Sollen Hitlergruss und Hakenkreuz generell strafbar werden?
«Extremes Gedankengut lässt sich nicht mit neuen Gesetzesartikeln austreiben. Wir haben definitiv wichtigere Probleme, als neue Verbote zu erlassen, die es gar nicht braucht», so der Asylchef der SVP. Ihm sei auch «nicht aufgefallen, dass sich Leute in den letzten Jahren vermehrt mit ausgestrecktem Arm grüssen».
Mitte-Binder: «Thema ist aktueller denn je»
Mitte-Frau Binder glaubt trotz der Gegenstimmen an einen Erfolg, denn das Thema sei aktueller denn je. «Es gibt Leute, die glauben, Putin bekämpfe in der Ukraine Nazis. Ich orte eine Verluderung der Begrifflichkeiten und eine Geschichtslosigkeit im Denken», so Binder.
Die heutige Situation sei «absurd», findet sie. «Mittelfinger gegen Polizisten werden – zu Recht – happig büsst, Marlboro-Schirme wegen Tabakwerbung verboten. Gleichzeitig kann ich in den Zug sitzen und mir nationalsozialistische Symbole auf die Jacke stecken und Mitmenschen mit ausgestrecktem Arm grüssen.»
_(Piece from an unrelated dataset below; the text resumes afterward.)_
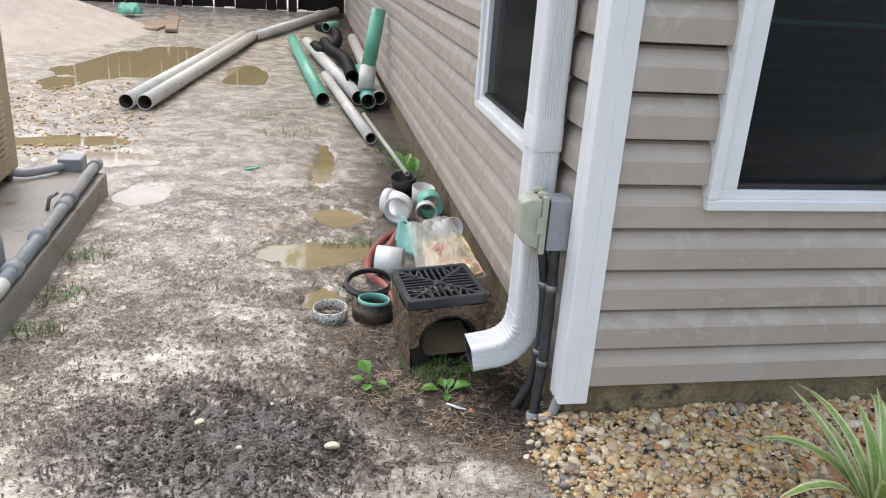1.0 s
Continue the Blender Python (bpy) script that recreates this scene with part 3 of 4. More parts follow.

Es gehe nun darum, die «Einmaligkeit der Verbrechen der Nazis» auch in Schweizer Gesetzen abzubilden. Binder hofft, dass ihr Vorstoss tatsächlich zur Abstimmung kommt. «Es wäre schmerzhaft, wenn dieser aufgrund der Geschäftslast auf die lange Bank geschoben und im Herbst gar abgeschrieben wird», sagt sie.